## Data

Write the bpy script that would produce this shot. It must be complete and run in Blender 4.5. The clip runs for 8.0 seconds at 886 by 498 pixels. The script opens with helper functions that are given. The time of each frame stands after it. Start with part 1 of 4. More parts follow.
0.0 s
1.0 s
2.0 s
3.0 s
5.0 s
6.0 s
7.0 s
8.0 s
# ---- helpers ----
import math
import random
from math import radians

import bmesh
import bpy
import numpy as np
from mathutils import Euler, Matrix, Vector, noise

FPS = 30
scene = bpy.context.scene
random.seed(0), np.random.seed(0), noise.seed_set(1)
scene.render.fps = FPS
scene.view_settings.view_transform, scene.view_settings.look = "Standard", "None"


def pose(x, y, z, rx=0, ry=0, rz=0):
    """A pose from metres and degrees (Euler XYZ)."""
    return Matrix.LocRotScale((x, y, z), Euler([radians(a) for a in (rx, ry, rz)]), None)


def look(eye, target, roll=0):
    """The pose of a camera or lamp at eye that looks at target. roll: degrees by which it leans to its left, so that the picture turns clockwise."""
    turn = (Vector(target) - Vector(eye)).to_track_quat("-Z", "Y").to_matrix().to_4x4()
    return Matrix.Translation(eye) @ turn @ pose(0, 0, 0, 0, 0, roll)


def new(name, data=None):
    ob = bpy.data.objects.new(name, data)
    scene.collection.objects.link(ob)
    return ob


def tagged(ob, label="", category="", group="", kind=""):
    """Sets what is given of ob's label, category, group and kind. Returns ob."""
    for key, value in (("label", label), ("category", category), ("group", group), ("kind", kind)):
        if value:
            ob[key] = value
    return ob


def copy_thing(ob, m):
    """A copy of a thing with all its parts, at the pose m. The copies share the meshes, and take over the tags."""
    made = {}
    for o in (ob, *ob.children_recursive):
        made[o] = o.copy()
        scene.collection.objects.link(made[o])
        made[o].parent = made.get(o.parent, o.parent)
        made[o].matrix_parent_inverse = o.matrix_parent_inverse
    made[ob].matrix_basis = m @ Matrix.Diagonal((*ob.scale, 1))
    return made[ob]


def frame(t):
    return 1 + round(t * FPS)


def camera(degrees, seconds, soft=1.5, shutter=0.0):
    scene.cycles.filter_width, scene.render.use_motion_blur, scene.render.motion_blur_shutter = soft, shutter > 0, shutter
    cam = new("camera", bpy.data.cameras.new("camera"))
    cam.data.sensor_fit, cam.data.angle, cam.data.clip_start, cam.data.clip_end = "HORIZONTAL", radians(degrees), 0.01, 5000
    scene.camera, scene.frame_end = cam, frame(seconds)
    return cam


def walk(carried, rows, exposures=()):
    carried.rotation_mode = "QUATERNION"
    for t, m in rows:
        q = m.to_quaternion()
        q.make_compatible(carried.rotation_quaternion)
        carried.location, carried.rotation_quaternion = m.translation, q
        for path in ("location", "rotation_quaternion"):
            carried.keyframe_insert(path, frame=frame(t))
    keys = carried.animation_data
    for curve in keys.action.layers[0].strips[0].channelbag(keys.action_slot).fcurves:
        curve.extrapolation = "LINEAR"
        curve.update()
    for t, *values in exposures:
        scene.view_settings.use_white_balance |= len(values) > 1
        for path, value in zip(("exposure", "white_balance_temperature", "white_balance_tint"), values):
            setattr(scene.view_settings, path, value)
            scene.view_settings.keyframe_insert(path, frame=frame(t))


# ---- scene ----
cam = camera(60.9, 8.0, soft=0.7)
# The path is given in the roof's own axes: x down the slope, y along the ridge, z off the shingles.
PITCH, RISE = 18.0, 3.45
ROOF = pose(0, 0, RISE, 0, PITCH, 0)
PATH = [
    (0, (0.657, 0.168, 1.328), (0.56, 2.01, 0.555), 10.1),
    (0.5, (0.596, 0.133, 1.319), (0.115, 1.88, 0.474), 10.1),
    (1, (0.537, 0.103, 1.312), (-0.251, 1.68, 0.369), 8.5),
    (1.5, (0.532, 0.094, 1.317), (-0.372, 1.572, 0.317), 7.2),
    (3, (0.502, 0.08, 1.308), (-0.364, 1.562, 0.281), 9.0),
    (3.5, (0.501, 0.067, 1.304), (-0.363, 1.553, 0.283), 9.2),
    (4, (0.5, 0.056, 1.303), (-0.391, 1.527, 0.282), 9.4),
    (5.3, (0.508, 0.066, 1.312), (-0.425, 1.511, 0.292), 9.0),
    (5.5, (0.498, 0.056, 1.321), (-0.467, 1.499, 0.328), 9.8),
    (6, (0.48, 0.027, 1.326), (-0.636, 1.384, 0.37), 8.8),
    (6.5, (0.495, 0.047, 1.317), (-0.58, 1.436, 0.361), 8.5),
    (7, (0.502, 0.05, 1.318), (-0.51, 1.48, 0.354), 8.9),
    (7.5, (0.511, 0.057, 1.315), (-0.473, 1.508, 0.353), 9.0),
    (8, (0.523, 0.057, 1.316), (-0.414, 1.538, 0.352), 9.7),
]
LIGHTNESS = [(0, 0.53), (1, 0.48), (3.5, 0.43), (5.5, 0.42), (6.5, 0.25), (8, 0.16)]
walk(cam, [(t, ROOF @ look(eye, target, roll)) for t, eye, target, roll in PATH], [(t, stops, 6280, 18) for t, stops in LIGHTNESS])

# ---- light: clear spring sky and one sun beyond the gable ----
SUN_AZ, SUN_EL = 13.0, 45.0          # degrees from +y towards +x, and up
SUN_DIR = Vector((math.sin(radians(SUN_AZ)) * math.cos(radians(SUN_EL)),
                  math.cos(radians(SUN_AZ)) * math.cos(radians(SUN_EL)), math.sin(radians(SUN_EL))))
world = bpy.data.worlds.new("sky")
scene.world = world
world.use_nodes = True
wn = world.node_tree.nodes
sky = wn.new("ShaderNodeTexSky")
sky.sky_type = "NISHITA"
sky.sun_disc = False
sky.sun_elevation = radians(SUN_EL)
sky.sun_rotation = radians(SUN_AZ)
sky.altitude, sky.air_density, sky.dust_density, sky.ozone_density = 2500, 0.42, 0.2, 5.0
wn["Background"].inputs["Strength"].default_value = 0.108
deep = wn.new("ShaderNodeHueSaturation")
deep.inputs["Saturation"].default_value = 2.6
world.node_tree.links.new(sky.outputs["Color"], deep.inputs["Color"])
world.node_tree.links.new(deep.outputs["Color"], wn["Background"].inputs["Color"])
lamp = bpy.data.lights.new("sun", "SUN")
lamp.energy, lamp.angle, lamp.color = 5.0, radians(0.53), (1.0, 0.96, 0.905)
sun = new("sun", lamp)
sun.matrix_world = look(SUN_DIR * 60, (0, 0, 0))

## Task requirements
Type out the whole listing above again, exactly as it stands.

## Task result
Write the bpy script that would produce this shot. It must be complete and run in Blender 4.5. The clip runs for 8.0 seconds at 886 by 498 pixels. The script opens with helper functions that are given. The time of each frame stands after it. Start with part 1 of 4. More parts follow.
0.0 s
1.0 s
2.0 s
3.0 s
5.0 s
6.0 s
7.0 s
8.0 s
# ---- helpers ----
import math
import random
from math import radians

import bmesh
import bpy
import numpy as np
from mathutils import Euler, Matrix, Vector, noise

FPS = 30
scene = bpy.context.scene
random.seed(0), np.random.seed(0), noise.seed_set(1)
scene.render.fps = FPS
scene.view_settings.view_transform, scene.view_settings.look = "Standard", "None"


def pose(x, y, z, rx=0, ry=0, rz=0):
    """A pose from metres and degrees (Euler XYZ)."""
    return Matrix.LocRotScale((x, y, z), Euler([radians(a) for a in (rx, ry, rz)]), None)


def look(eye, target, roll=0):
    """The pose of a camera or lamp at eye that looks at target. roll: degrees by which it leans to its left, so that the picture turns clockwise."""
    turn = (Vector(target) - Vector(eye)).to_track_quat("-Z", "Y").to_matrix().to_4x4()
    return Matrix.Translation(eye) @ turn @ pose(0, 0, 0, 0, 0, roll)


def new(name, data=None):
    ob = bpy.data.objects.new(name, data)
    scene.collection.objects.link(ob)
    return ob


def tagged(ob, label="", category="", group="", kind=""):
    """Sets what is given of ob's label, category, group and kind. Returns ob."""
    for key, value in (("label", label), ("category", category), ("group", group), ("kind", kind)):
        if value:
            ob[key] = value
    return ob


def copy_thing(ob, m):
    """A copy of a thing with all its parts, at the pose m. The copies share the meshes, and take over the tags."""
    made = {}
    for o in (ob, *ob.children_recursive):
        made[o] = o.copy()
        scene.collection.objects.link(made[o])
        made[o].parent = made.get(o.parent, o.parent)
        made[o].matrix_parent_inverse = o.matrix_parent_inverse
    made[ob].matrix_basis = m @ Matrix.Diagonal((*ob.scale, 1))
    return made[ob]


def frame(t):
    return 1 + round(t * FPS)


def camera(degrees, seconds, soft=1.5, shutter=0.0):
    scene.cycles.filter_width, scene.render.use_motion_blur, scene.render.motion_blur_shutter = soft, shutter > 0, shutter
    cam = new("camera", bpy.data.cameras.new("camera"))
    cam.data.sensor_fit, cam.data.angle, cam.data.clip_start, cam.data.clip_end = "HORIZONTAL", radians(degrees), 0.01, 5000
    scene.camera, scene.frame_end = cam, frame(seconds)
    return cam


def walk(carried, rows, exposures=()):
    carried.rotation_mode = "QUATERNION"
    for t, m in rows:
        q = m.to_quaternion()
        q.make_compatible(carried.rotation_quaternion)
        carried.location, carried.rotation_quaternion = m.translation, q
        for path in ("location", "rotation_quaternion"):
            carried.keyframe_insert(path, frame=frame(t))
    keys = carried.animation_data
    for curve in keys.action.layers[0].strips[0].channelbag(keys.action_slot).fcurves:
        curve.extrapolation = "LINEAR"
        curve.update()
    for t, *values in exposures:
        scene.view_settings.use_white_balance |= len(values) > 1
        for path, value in zip(("exposure", "white_balance_temperature", "white_balance_tint"), values):
            setattr(scene.view_settings, path, value)
            scene.view_settings.keyframe_insert(path, frame=frame(t))


# ---- scene ----
cam = camera(60.9, 8.0, soft=0.7)
# The path is given in the roof's own axes: x down the slope, y along the ridge, z off the shingles.
PITCH, RISE = 18.0, 3.45
ROOF = pose(0, 0, RISE, 0, PITCH, 0)
PATH = [
    (0, (0.657, 0.168, 1.328), (0.56, 2.01, 0.555), 10.1),
    (0.5, (0.596, 0.133, 1.319), (0.115, 1.88, 0.474), 10.1),
    (1, (0.537, 0.103, 1.312), (-0.251, 1.68, 0.369), 8.5),
    (1.5, (0.532, 0.094, 1.317), (-0.372, 1.572, 0.317), 7.2),
    (3, (0.502, 0.08, 1.308), (-0.364, 1.562, 0.281), 9.0),
    (3.5, (0.501, 0.067, 1.304), (-0.363, 1.553, 0.283), 9.2),
    (4, (0.5, 0.056, 1.303), (-0.391, 1.527, 0.282), 9.4),
    (5.3, (0.508, 0.066, 1.312), (-0.425, 1.511, 0.292), 9.0),
    (5.5, (0.498, 0.056, 1.321), (-0.467, 1.499, 0.328), 9.8),
    (6, (0.48, 0.027, 1.326), (-0.636, 1.384, 0.37), 8.8),
    (6.5, (0.495, 0.047, 1.317), (-0.58, 1.436, 0.361), 8.5),
    (7, (0.502, 0.05, 1.318), (-0.51, 1.48, 0.354), 8.9),
    (7.5, (0.511, 0.057, 1.315), (-0.473, 1.508, 0.353), 9.0),
    (8, (0.523, 0.057, 1.316), (-0.414, 1.538, 0.352), 9.7),
]
LIGHTNESS = [(0, 0.53), (1, 0.48), (3.5, 0.43), (5.5, 0.42), (6.5, 0.25), (8, 0.16)]
walk(cam, [(t, ROOF @ look(eye, target, roll)) for t, eye, target, roll in PATH], [(t, stops, 6280, 18) for t, stops in LIGHTNESS])

# ---- light: clear spring sky and one sun beyond the gable ----
SUN_AZ, SUN_EL = 13.0, 45.0          # degrees from +y towards +x, and up
SUN_DIR = Vector((math.sin(radians(SUN_AZ)) * math.cos(radians(SUN_EL)),
                  math.cos(radians(SUN_AZ)) * math.cos(radians(SUN_EL)), math.sin(radians(SUN_EL))))
world = bpy.data.worlds.new("sky")
scene.world = world
world.use_nodes = True
wn = world.node_tree.nodes
sky = wn.new("ShaderNodeTexSky")
sky.sky_type = "NISHITA"
sky.sun_disc = False
sky.sun_elevation = radians(SUN_EL)
sky.sun_rotation = radians(SUN_AZ)
sky.altitude, sky.air_density, sky.dust_density, sky.ozone_density = 2500, 0.42, 0.2, 5.0
wn["Background"].inputs["Strength"].default_value = 0.108
deep = wn.new("ShaderNodeHueSaturation")
deep.inputs["Saturation"].default_value = 2.6
world.node_tree.links.new(sky.outputs["Color"], deep.inputs["Color"])
world.node_tree.links.new(deep.outputs["Color"], wn["Background"].inputs["Color"])
lamp = bpy.data.lights.new("sun", "SUN")
lamp.energy, lamp.angle, lamp.color = 5.0, radians(0.53), (1.0, 0.96, 0.905)
sun = new("sun", lamp)
sun.matrix_world = look(SUN_DIR * 60, (0, 0, 0))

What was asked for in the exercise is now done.